Goal
Drop every picture, then transcribe the remaining data exactly.

Dataset section
※ ※ ※

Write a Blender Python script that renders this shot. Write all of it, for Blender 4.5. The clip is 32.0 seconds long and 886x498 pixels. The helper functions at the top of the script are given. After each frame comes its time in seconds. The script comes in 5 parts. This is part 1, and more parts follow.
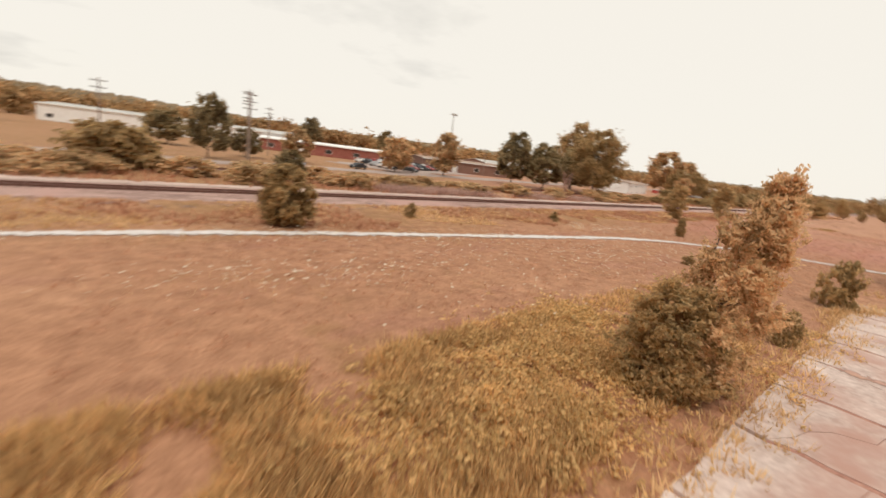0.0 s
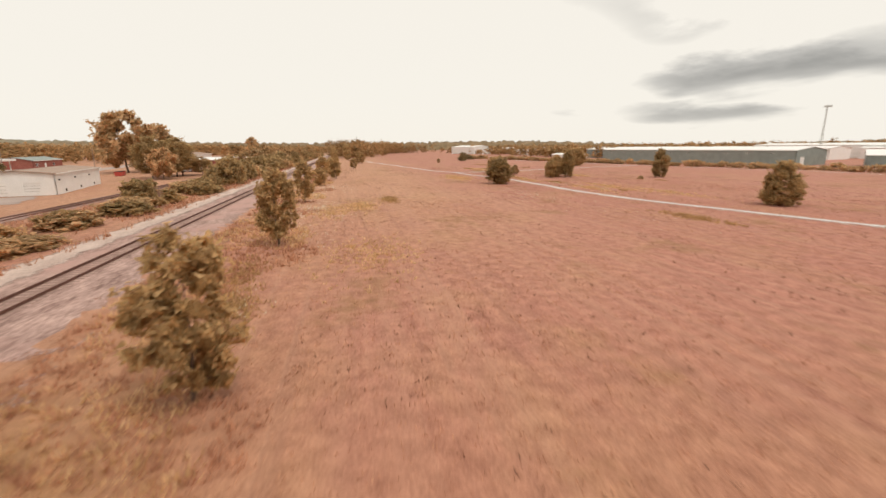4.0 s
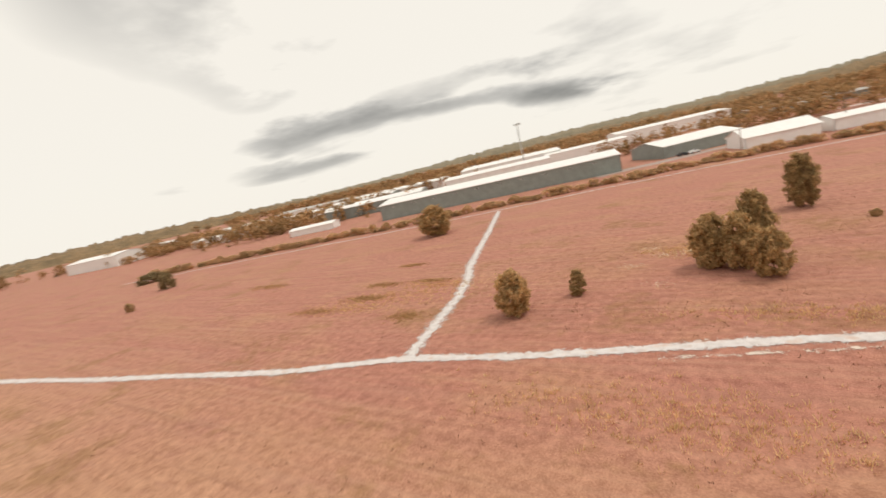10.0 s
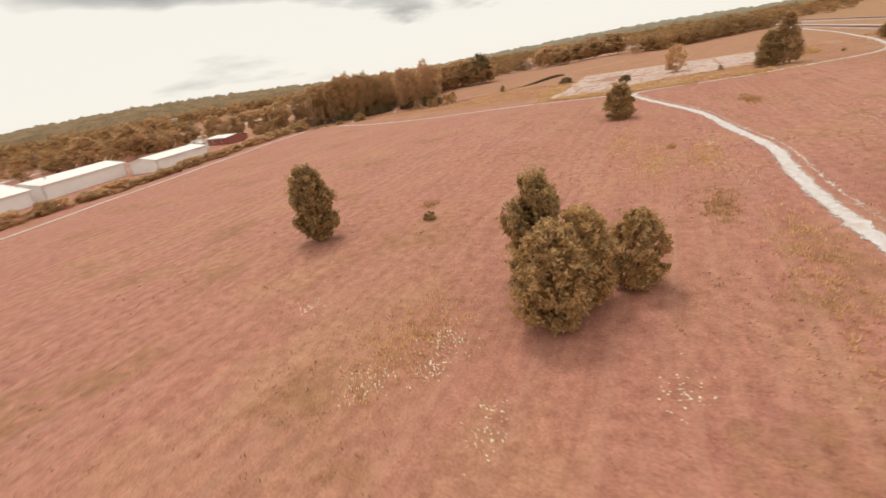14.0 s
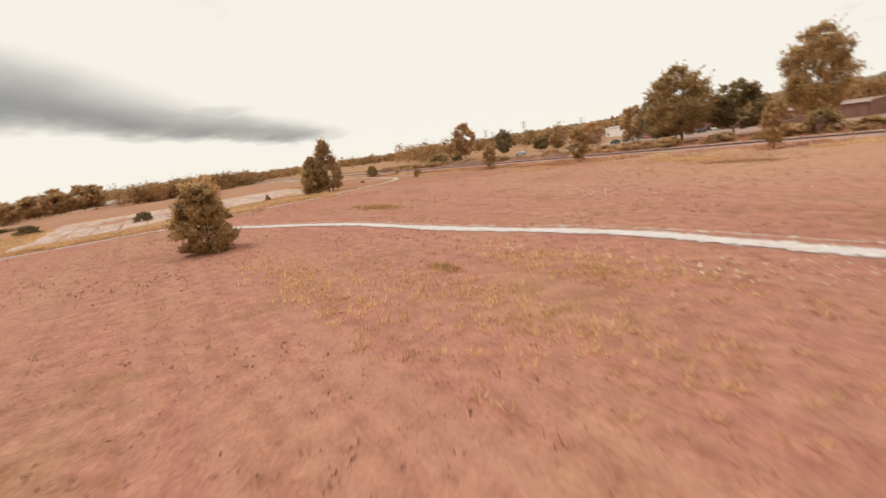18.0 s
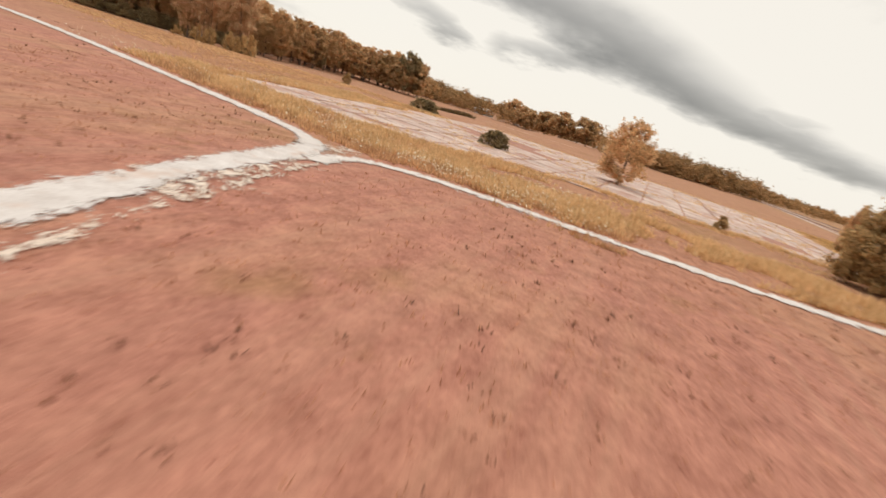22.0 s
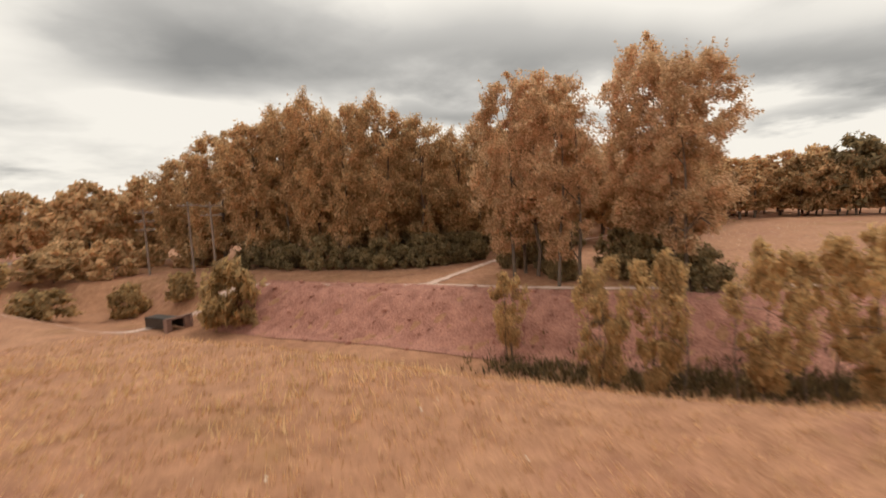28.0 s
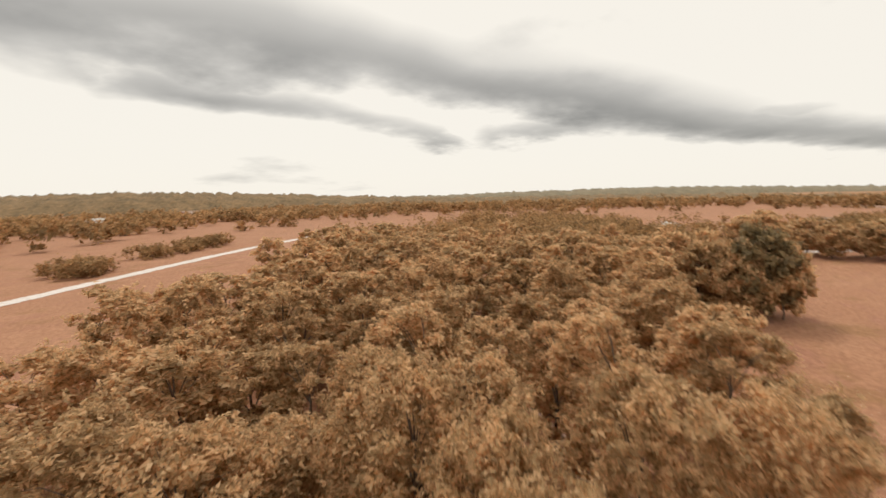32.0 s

※ ※ ※

Task output
Write a Blender Python script that renders this shot. Write all of it, for Blender 4.5. The clip is 32.0 seconds long and 886x498 pixels. The helper functions at the top of the script are given. After each frame comes its time in seconds. The script comes in 5 parts. This is part 1, and more parts follow.
0.0 s
4.0 s
10.0 s
14.0 s
18.0 s
22.0 s
28.0 s
32.0 s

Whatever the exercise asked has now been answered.